Netflix: The Cloverfield Paradox (di Julius Onah, 2018)


Adoro il concetto di "universo cinematografico condiviso", soprattutto quando riesce ad andare al di là della mera operazione fandom diventando davvero la base di partenza per elementi indipendenti che si muovono in un contesto comune. Quindi alla base del franchise Cloverfield c'è l'idea di inserire film che tecnicamente non avrebbero nulla a che fare in uno stesso universo narrativo, cosa che li porta a convergere senza mai intersecarsi, con personaggi e situazioni in spazi (o tempi e dimensioni) diversi, ma caratterizzati da elementi inconfondibili che creano familiarità. Oltre alla situazione di base che, lo scopriamo nei primi due film (Cloverfield e 10 Cloverfield Lane), vede il nostro pianeta invaso da terribili mostri. 

Bene, nel nuovo The Cloverfield Paradox ci viene spiegato anche perché.

The Cloverfield Paradox viene annunciato durante il Super Bowl e rilasciato il giorno stesso su Netflix, la nota piattaforma streaming che attraverso riservati accordi con la Paramount è riuscita ad acquistarne i diritti. Quindi il film, inizialmente previsto per le sale, è arrivato on-line (scatenando come sempre l'indignazione dei tanti) un po' a sorpresa Domenica 4 Febbraio. Nemmeno nasceva come parte della "saga": inizialmente avrebbe dovuto chiamarsi God Particle e sarebbe dovuto essere un qualunque film di fantascienza. Prima di attirare le attenzioni di J.J. Abrams e della sua Bad Robot Productions


Peccato però che questo nuovo capitolo non sia paragonabile qualitativamente ai suo predecessori. Peccato che, oltre a cambiare ulteriormente genere, si cambi soprattutto tono, trasformando un probabilmente interessante sci-fi teso e claustrofobico in un informe e caotico miscuglio: fanta-horror con inserti comici e addirittura demenziali, più disaster movie condito da mostri giganti. Insomma, c'è di tutto, non manca nulla (nemmeno le sempreverdi citazioni di Alien) ma si arriva a poco.
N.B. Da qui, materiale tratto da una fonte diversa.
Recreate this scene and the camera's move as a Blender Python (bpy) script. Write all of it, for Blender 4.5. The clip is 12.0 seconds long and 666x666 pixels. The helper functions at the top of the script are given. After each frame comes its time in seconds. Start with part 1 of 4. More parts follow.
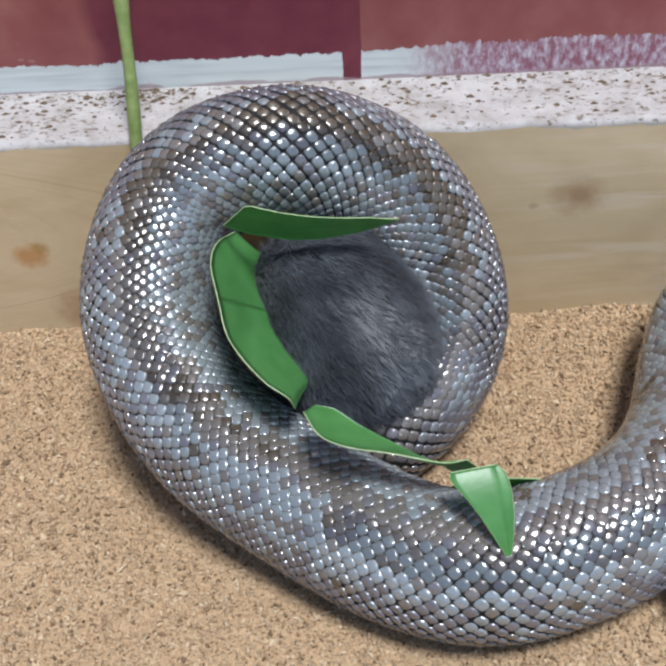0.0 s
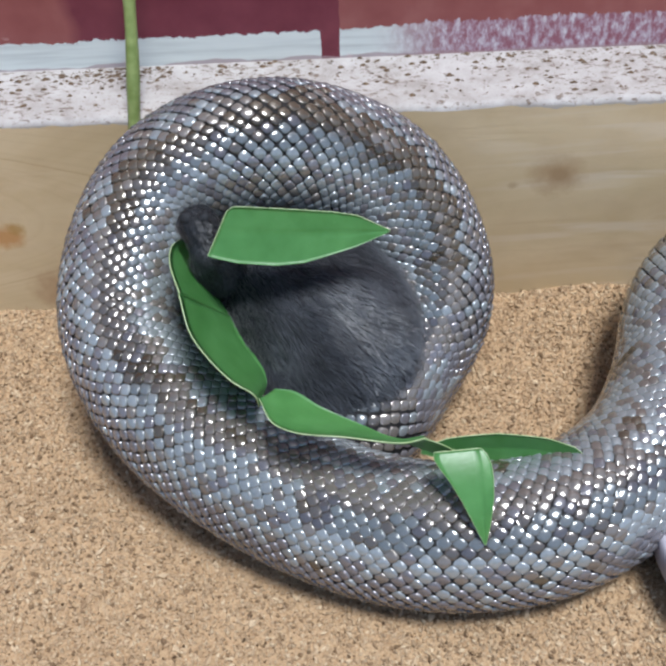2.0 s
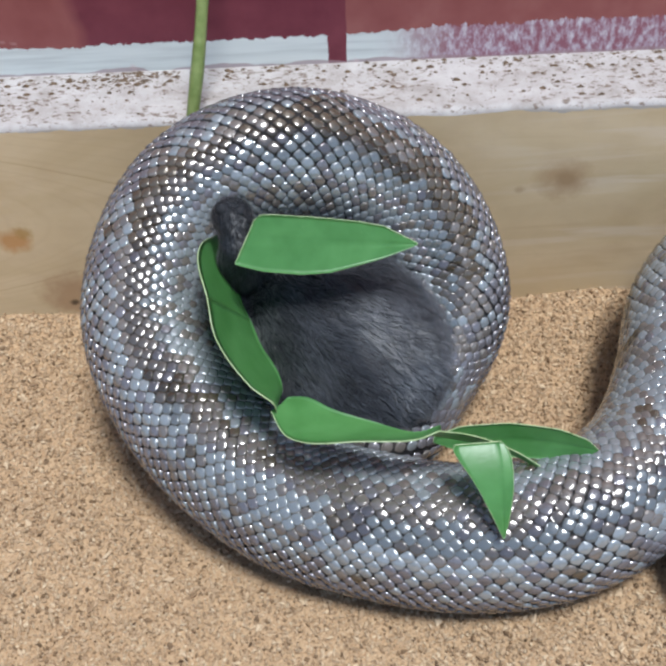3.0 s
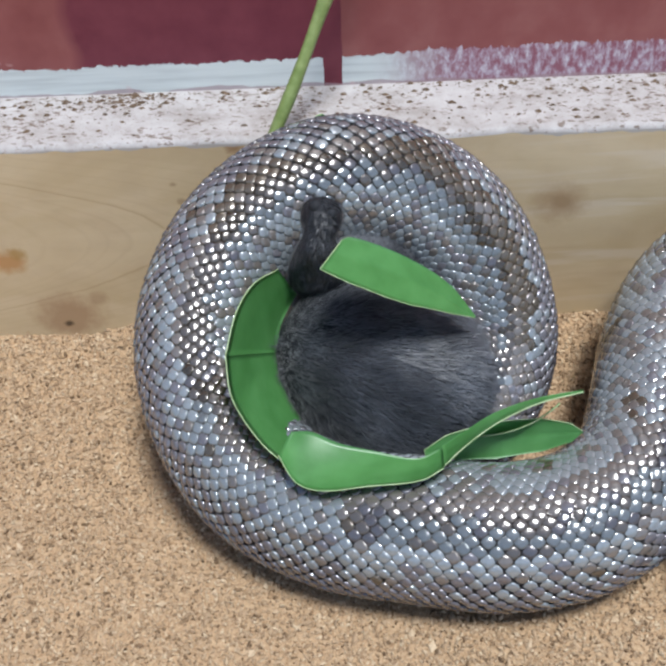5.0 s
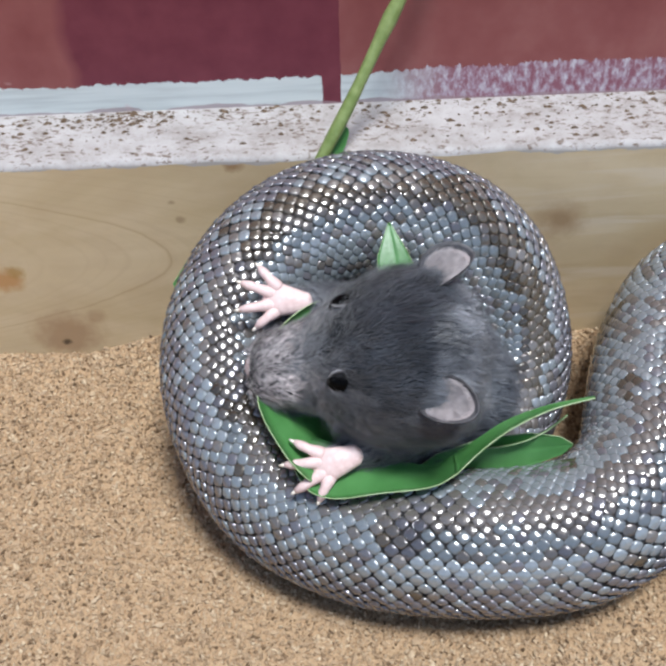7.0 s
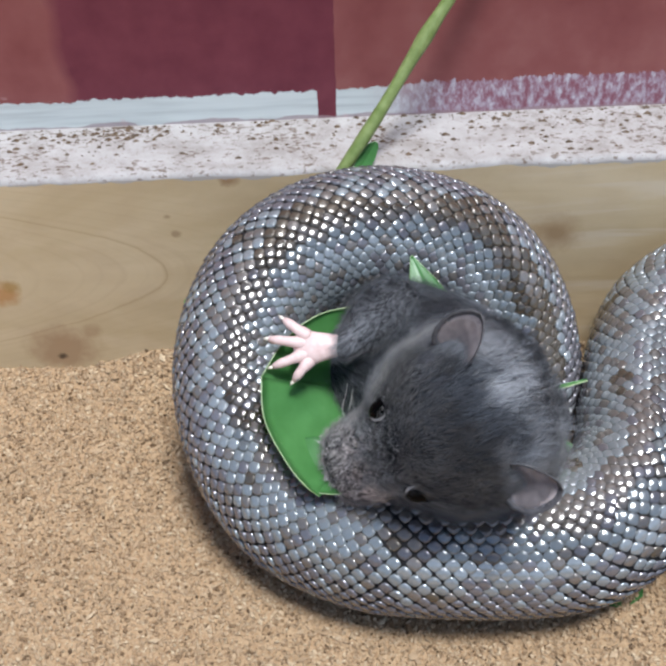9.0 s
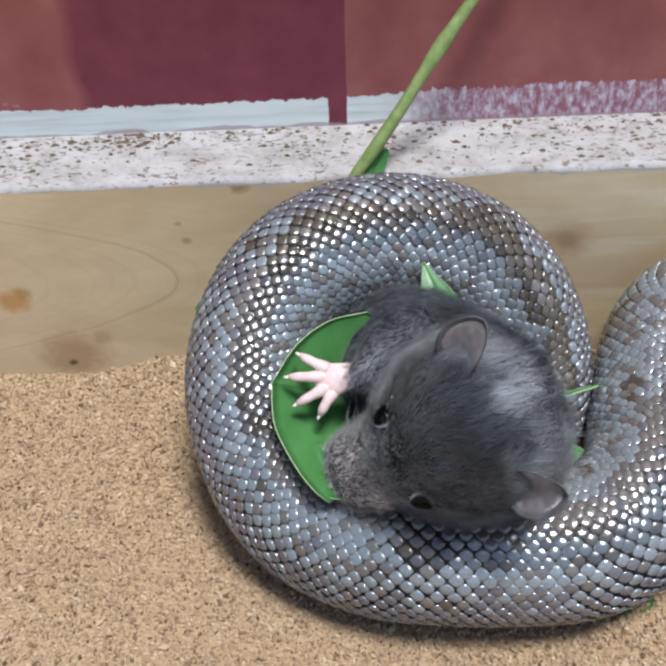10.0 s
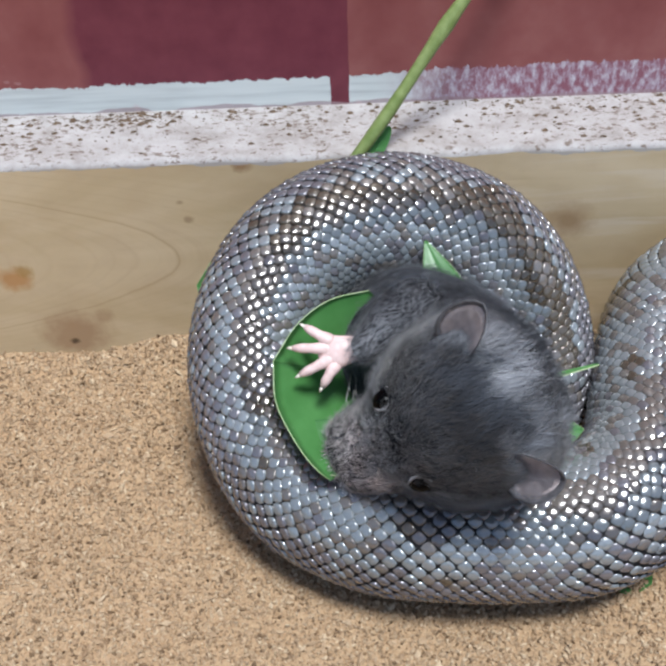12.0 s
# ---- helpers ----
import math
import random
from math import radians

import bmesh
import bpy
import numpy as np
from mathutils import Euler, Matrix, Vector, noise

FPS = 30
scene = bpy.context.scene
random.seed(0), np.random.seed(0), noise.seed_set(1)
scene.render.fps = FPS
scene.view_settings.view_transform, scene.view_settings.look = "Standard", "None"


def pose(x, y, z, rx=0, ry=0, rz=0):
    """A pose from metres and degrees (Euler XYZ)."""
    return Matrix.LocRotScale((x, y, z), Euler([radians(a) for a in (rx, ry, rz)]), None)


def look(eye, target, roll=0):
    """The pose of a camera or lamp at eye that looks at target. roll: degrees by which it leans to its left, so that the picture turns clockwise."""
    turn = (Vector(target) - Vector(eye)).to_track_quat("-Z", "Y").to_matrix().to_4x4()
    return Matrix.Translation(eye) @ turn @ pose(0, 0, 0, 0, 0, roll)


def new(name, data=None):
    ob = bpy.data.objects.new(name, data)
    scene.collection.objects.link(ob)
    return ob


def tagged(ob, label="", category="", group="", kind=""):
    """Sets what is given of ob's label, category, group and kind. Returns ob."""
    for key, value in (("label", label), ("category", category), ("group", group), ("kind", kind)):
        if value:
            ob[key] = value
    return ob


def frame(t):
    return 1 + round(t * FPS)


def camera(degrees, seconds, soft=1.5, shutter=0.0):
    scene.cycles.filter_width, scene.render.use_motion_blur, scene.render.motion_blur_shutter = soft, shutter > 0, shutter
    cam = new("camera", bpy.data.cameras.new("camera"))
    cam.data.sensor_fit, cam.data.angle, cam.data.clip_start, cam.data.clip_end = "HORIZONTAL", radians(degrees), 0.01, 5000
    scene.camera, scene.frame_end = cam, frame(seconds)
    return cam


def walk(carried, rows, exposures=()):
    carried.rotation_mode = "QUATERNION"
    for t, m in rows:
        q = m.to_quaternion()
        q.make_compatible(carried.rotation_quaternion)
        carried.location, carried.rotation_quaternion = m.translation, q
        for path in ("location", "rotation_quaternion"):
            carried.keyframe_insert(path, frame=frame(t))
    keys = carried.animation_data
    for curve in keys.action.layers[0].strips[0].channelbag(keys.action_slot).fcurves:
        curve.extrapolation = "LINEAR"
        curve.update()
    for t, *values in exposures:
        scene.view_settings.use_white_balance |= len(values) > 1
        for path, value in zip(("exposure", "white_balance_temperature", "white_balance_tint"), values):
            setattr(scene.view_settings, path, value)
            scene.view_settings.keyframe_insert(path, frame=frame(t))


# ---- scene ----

Senza sacrificare la digeribilità, ma di certo non facendo un buonissimo lavoro.

De gustibus, direte voi, ma a me è sembrato che il regista Julius Onah non sia stato all'altezza di gestire la strampalata storia ideata e scritta dallo sceneggiatore Oren Uziel, evidentemente riadattata per poter essere inserita in un contesto inizialmente non suo. Ed ecco che arriva quasi immediatamente un mezzo spiegone che ci fa capire quali saranno gli effetti intrinsechi ed estrinsechi di ciò che un gruppo di scienziati sta facendo nello spazio, su una stazione spaziale internazionale, per risolvere la crisi energetica che ha messo in ginocchio l'umanita nel 2028. Ecco anche una linea narrativa secondaria, ma parallela, che funziona solo in prospettiva (ma neanche tanto) e in vista del finale beffardo che sinceramente a me è piaciuto molto. Ma sono proprio i toni a non essermi graditi, i momenti comici forzati che spezzano la tensione, l'eccessiva richiesta di sospendere la propria incredulità, i personaggi macchiettistici, un po' stupidi (tutti scienziati, eh), certamente non particolarmente originali. Se si aggiunge il fatto che lo spettatore sa già dove tutto quanto andrà a parare, ecco che il pasticcio è fatto. Manca la tensione, manca la coesione e manca persino la razionalità in determinate situazioni, che rende elementi e scene potenzialmente interessnti assolutamente banali. 


The Cloverfield Paradox, pur lasciandosi guardare tranquillamente per tutti i suoi 102 minuti, perde l'ambiguità, perde il senso di confuso terrore, la sensazione di impotenza e il costante senso di opprimente indeterminatezza che gli altri due capitoli della saga sfruttavano per essere, ogniuno a modo proprio, affascinanti esempi di cinema di genere. 

Ma, ripeto, anche prendendolo per se stesso, non è che il film brilli particolarmente. 

Si aspetta quindi il quarto capitolo (o spin-off), che questa volta quasi sicuramente troveremo nei cinema. Che se un film non esce in sala allora è male, anche se non ci hanno ancora spiegato bene il perché.